Student projects: Code-switching habits of bilingual Arabic-Greek students

  • Group members: Rafailia Poutachidou, Mateusz Wawrowski and Weronika Wylot
  • Write-up in PDF
  • Abstract:

    Our study is a brief survey of the linguistic habits of a group of 9 Arabic (L1) – Greek (L2), L1-dominant bilingual speakers with similar profiles and backgrounds, students who are scholars of the military School of Medicine of the Aristotle University of Thessaloniki. For our survey we distributed a questionnaire from which we attained some basic information concerning the profiles of our participants and their code-switching habits. More specifically, we designed four main questions through which we examined four main aspects of code-switching, i.e., situations where code-switching occurs, the type of interlocutors with whom one code-switches, the type of linguistic register in which people code-switch and the reasons and motivations behind this phenomenon.

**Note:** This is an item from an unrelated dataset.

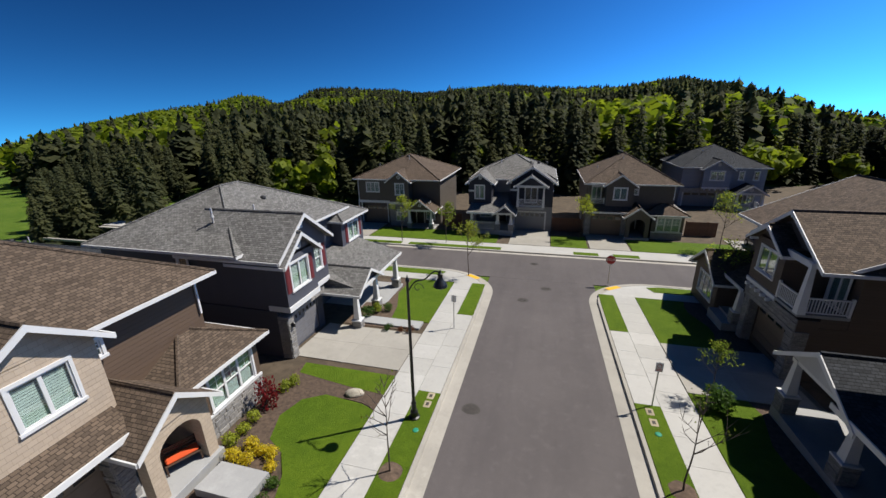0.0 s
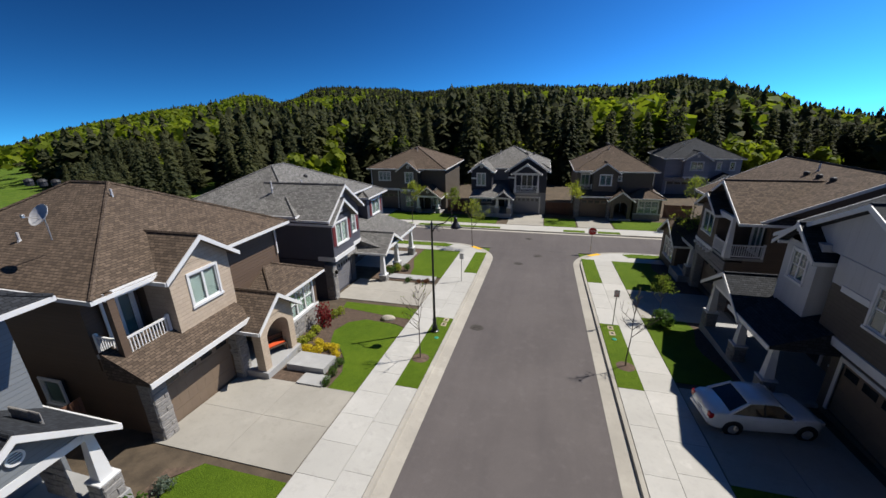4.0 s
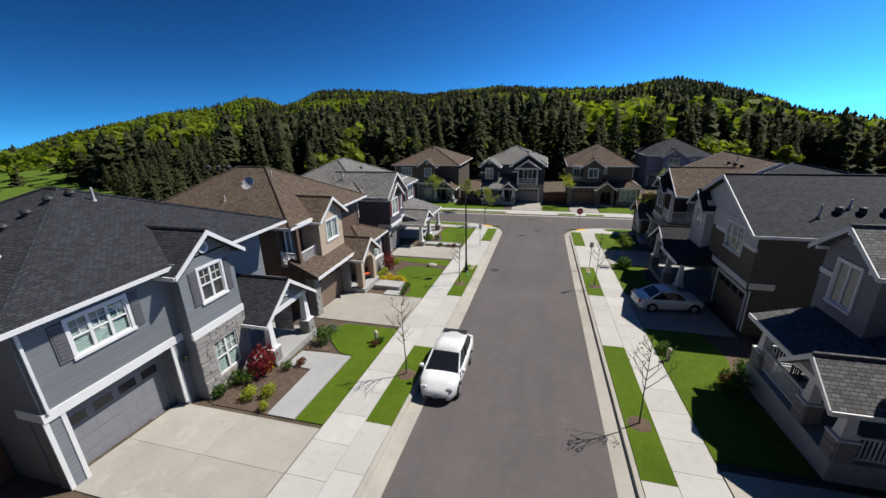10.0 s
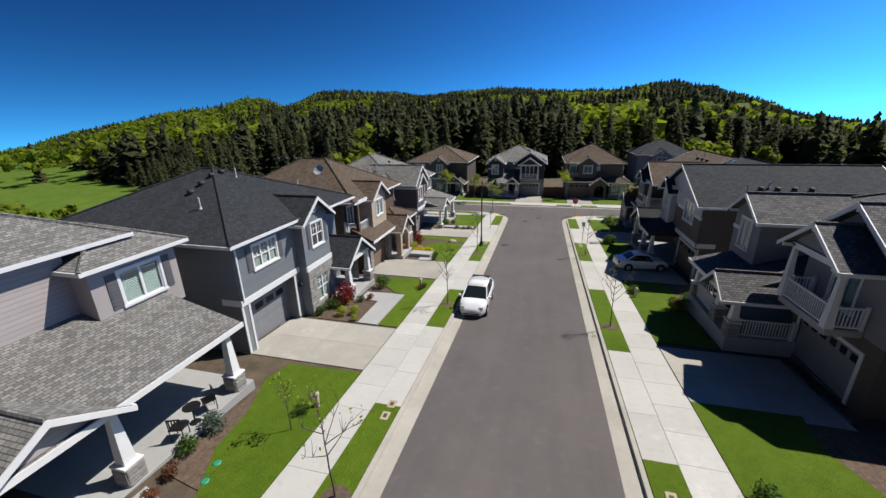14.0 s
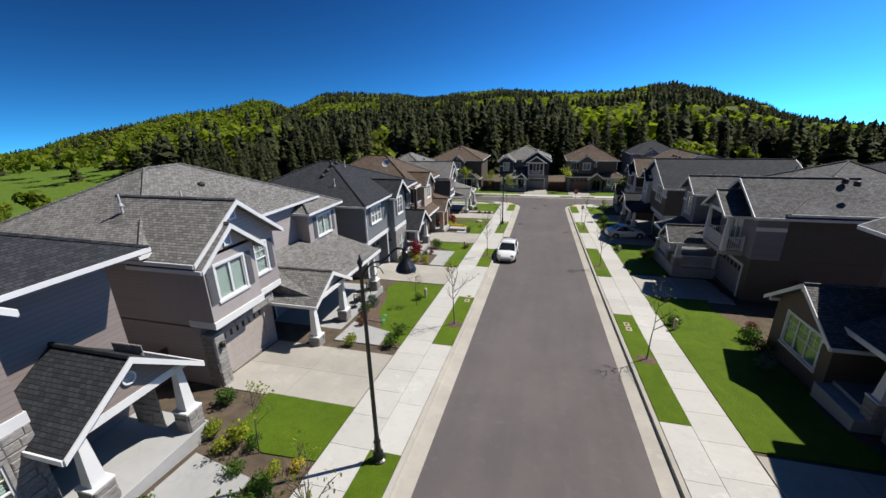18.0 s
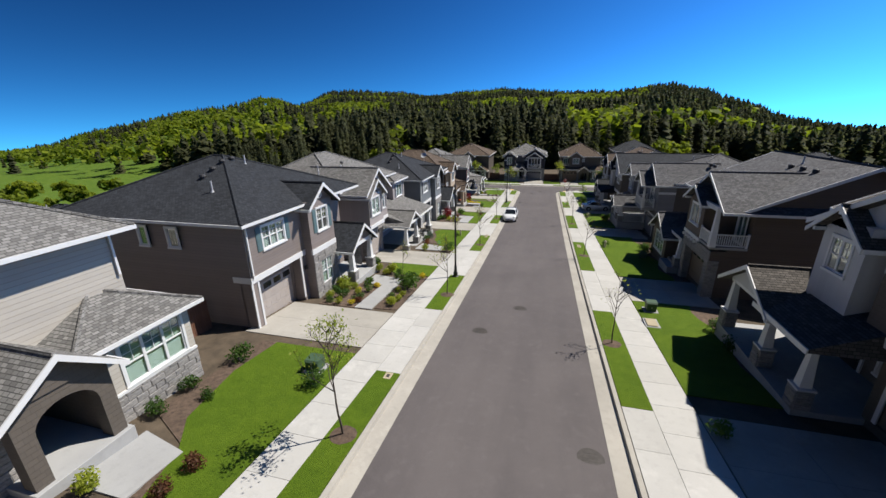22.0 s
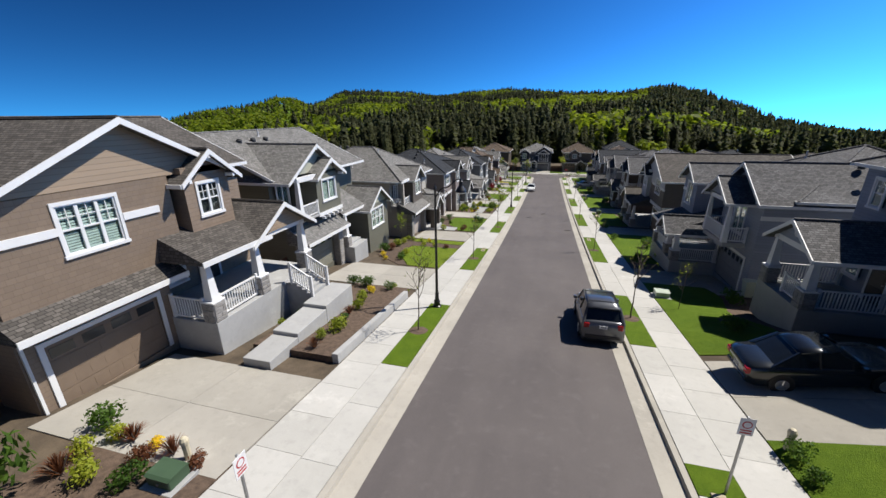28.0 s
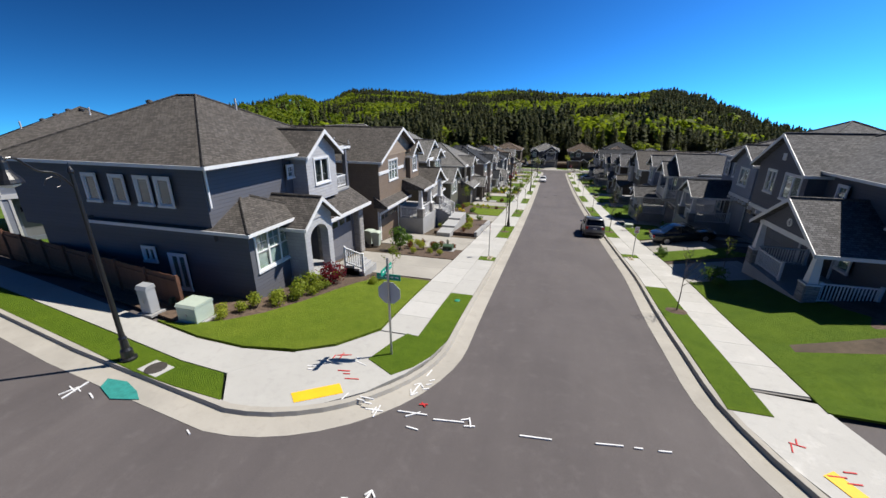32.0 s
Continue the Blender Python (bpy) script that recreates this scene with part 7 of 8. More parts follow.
def car(m, label, mat, L, Wd, H_, belt, hood, deck, cab, wheel_r=0.32, wheelbase=2.7, rails=False, spoiler=False, group=""):
    """A car facing +x. hood, deck: heights of its ends; cab: windscreen foot, roof start, roof end, rear glass foot along x."""
    ob = thing("car", m, label, "car", group)
    hw, zb = Wd / 2, 0.2
    w0, r0, r1, w1 = cab
    rear, front = -L / 2, L / 2
    st = [(rear, 0.72, 0.42, deck - 0.22), (rear + 0.05, 0.86, 0.3, deck - 0.08), (rear + 0.25, 0.95, zb + 0.02, deck), (w1, 0.985, zb, max(deck, belt - 0.02)), (r1, 1.0, zb, belt), (0, 1.0, zb, belt - 0.01),
          (w0, 0.985, zb, belt - 0.04), (w0 + (front - w0) * 0.5, 0.95, zb, hood + 0.06), (front - 0.35, 0.86, zb, hood - 0.05), (front - 0.12, 0.72, 0.22, hood - 0.2), (front, 0.5, 0.32, hood - 0.34)]
    st = sorted({s[0]: s for s in st}.values())
    rings = []
    for u, k, lo, hi in st:
        w = hw * k
        mid = lo + (hi - lo) * 0.62
        half = [(w * 0.9, lo), (w * 0.985, lo + 0.1), (w, mid), (w * 0.97, hi - 0.05), (w * 0.9, hi), (w * 0.5, hi + 0.025), (0, hi + 0.035)]
        rings.append([(u, a, z) for a, z in half] + [(u, -a, z) for a, z in half[-2::-1]])
    part("body", loft(rings), mat, ob, smooth=True)
    # cabin: tinted glass with a painted roof and pillars over it
    ht, hb = hw * 0.72, hw * 0.93
    gl = [(w1, hb, belt - 0.03, belt - 0.02), (r1, ht, belt - 0.03, H_ - 0.03), ((r0 + r1) / 2, ht * 1.03, belt - 0.03, H_), (r0, ht, belt - 0.03, H_ - 0.04), (w0, hb * 0.96, belt - 0.07, belt - 0.06)]
    rings = [[(u, hb * 0.99, lo), (u, w, hi), (u, w * 0.6, hi + 0.02), (u, 0, hi + 0.03), (u, -w * 0.6, hi + 0.02), (u, -w, hi), (u, -hb * 0.99, lo)] for u, w, lo, hi in gl]
    part("glasshouse", loft(rings), CAR_GLASS, ob, "dark tinted windows")
    top = [(r1 + (-0.06 if not rails else -0.2), ht, H_ - 0.02), ((r0 + r1) / 2, ht * 1.05, H_ + 0.012), (r0 + 0.04, ht, H_ - 0.03)]
    rings = [[(u, w + 0.025, z - 0.05), (u, w, z), (u, w * 0.6, z + 0.026), (u, 0, z + 0.036), (u, -w * 0.6, z + 0.026), (u, -w, z), (u, -w - 0.025, z - 0.05)] for u, w, z in top]
    part("roof", loft(rings), mat, ob, smooth=True)
    for s in (-1, 1):
        bm = BM()
        tube(bm, (w0 + 0.02, s * hb * 0.97, belt - 0.05), (r0, s * ht * 1.01, H_ - 0.03), 0.04, 0.035, 5)
        part("pillar", bm, mat, ob)
        bm = BM()
        tube(bm, (w1 - 0.02, s * hb * 0.97, belt - 0.02), (r1, s * ht * 1.02, H_ - 0.03), 0.07, 0.05, 5)
        part("pillar", bm, mat, ob)
        bm = BM()
        tube(bm, ((w0 + w1) / 2 + 0.05, s * hb * 1.0, belt - 0.02), ((r0 + r1) / 2, s * ht * 1.05, H_ - 0.02), 0.03, 0.03, 5)
        part("pillar", bm, TRIMBLACK, ob)
        bm = BM()
        box(bm, w0 - 0.28, w0 - 0.1, s * (hw + 0.08) - 0.09, s * (hw + 0.08) + 0.09, belt - 0.02, belt + 0.13, 0.03)
        part("mirror", bm, mat, ob)
        bm = BM()
        box(bm, front - 0.42, front - 0.14, min(s * hw * 0.5, s * hw * 0.8), max(s * hw * 0.5, s * hw * 0.8), hood - 0.24, hood - 0.08, 0.03)
        part("headlight", bm, LAMP_CLEAR, ob, "clear headlight")
        bm = BM()
        box(bm, rear - 0.01, rear + 0.16, min(s * hw * 0.62, s * hw * 0.88), max(s * hw * 0.62, s * hw * 0.88), deck - 0.32, deck - 0.08, 0.03)
        part("tail_light", bm, LAMP_RED, ob, "red tail light")
        for u in (0.35, -0.55):
            bm = BM()
            box(bm, u, u + 0.2, s * hw * 0.985 - 0.025, s * hw * 0.985 + 0.025, belt - 0.16, belt - 0.12, 0.008)
            part("door_handle", bm, mat, ob)
        for u in (wheelbase / 2 + 0.02, -wheelbase / 2 + 0.02):
            bm = BM()
            y0, y1 = s * (hw - 0.16), s * (hw + 0.004)
            tube(bm, (u, y0, wheel_r + 0.02), (u, y1, wheel_r + 0.02), wheel_r + 0.05, wheel_r + 0.05, 18)
            part("wheel_arch", bm, TRIMBLACK, ob)
            wh = BM()
            tube(wh, (u, s * (hw - 0.18), wheel_r), (u, s * (hw + 0.012), wheel_r), wheel_r, wheel_r * 0.97, 20)
            wh = part("wheel", wh, TYRE, ob, "black tyre on alloy rim")
            bm = BM()
            tube(bm, (u, s * hw, wheel_r), (u, s * (hw + 0.018), wheel_r), wheel_r * 0.66, wheel_r * 0.6, 16)
            for a in range(5):
                q = a * 2 * math.pi / 5
                tube(bm, (u, s * (hw + 0.02), wheel_r), (u + wheel_r * 0.6 * math.cos(q), s * (hw + 0.022), wheel_r + wheel_r * 0.6 * math.sin(q)), 0.03, 0.022, 5)
            part("rim", bm, RIM, wh, "five-spoke alloy rim")
        if rails:
            bm = BM()
            for a, b in zip(((r1 + 0.05, 0), (r1 + 0.2, 0.06), (r0 - 0.25, 0.06)), ((r1 + 0.2, 0.06), (r0 - 0.25, 0.06), (r0 - 0.08, 0))):
                tube(bm, (a[0], s * ht * 0.95, H_ + a[1]), (b[0], s * ht * 0.95, H_ + b[1]), 0.022, 0.022, 5)
            part("roof_rail", bm, TRIMBLACK, ob)
    if rails:
        for u in (r1 + 0.45, r0 - 0.5):
            bm = BM()
            box(bm, u - 0.03, u + 0.03, -ht * 0.95, ht * 0.95, H_ + 0.05, H_ + 0.075, 0.008)
            part("cross_bar", bm, TRIMBLACK, ob)
    for u, z in ((front - 0.01, 0.36), (rear - 0.018, deck - 0.42 if not rails else deck - 0.3)):
        bm = BM()
        box(bm, u, u + 0.022, -0.16, 0.16, z, z + 0.13)
        p = part("number_plate", bm, PLATE, ob, "pale number plate with dark bars")
        for k in range(3):
            bm = BM()
            d = 0.024 if u > 0 else -0.004
            box(bm, u + d - 0.002, u + d + 0.002, -0.11 + k * 0.08, -0.05 + k * 0.08, z + 0.04, z + 0.09)
            part("bar", bm, TRIMBLACK, p)
    bm = BM()
    box(bm, front - 0.14, front + 0.004, -hw * 0.55, hw * 0.55, 0.3, 0.42, 0.02)
    part("grille", bm, TRIMBLACK, ob)
    if spoiler:
        bm = BM()
        box(bm, r1 - 0.36, r1 + 0.12, -ht * 0.98, ht * 0.98, H_ - 0.06, H_ + 0.012, 0.025)
        part("spoiler", bm, TRIMBLACK, ob, "black roof-edge spoiler")
    bm = BM()
    box(bm, rear - 0.03, rear + 0.12, -hw * 0.8, hw * 0.8, 0.36, 0.52, 0.03)
    part("rear_bumper", bm, mat if not rails else TRIMBLACK, ob)
    return ob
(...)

    We found that most participants code-switch either consciously or unconsciously, in real time face-to-face communication, mostly in relaxed environments, with interlocutors that are their friends, while using informal register and that they mostly do so for purposes of linguistic and communicative efficiency. Despite our sample being rather limited for the purposes of this brief essay, we hope that we have made a point and we believe that our results may be, up to a point, indicative of the function of code-switching and the way that it is dependent on context and extra-linguistic factors. Of course, further, more detailed research, involving a closer look into samples of speech of code-switchers could provide a more interesting insight into both linguistic and non-linguistic aspects of code-switching.

    Finally, we would like to underline the fact that bilingualism, multilingualism and linguistic phenomena such as code-switching exhibited by non-monolingual populations are basically the norm in the modern multicultural global society, characterized by hybridity and diversity in every domain. In that sense, it seems better that we embrace such phenomena, consider them characteristic of our era and try to benefit from their scientific observation. For instance, research has shown that code-switching practices can be employed in education, with very positive results. As already mentioned, more research into code-switching will shed more light into more of its various aspects.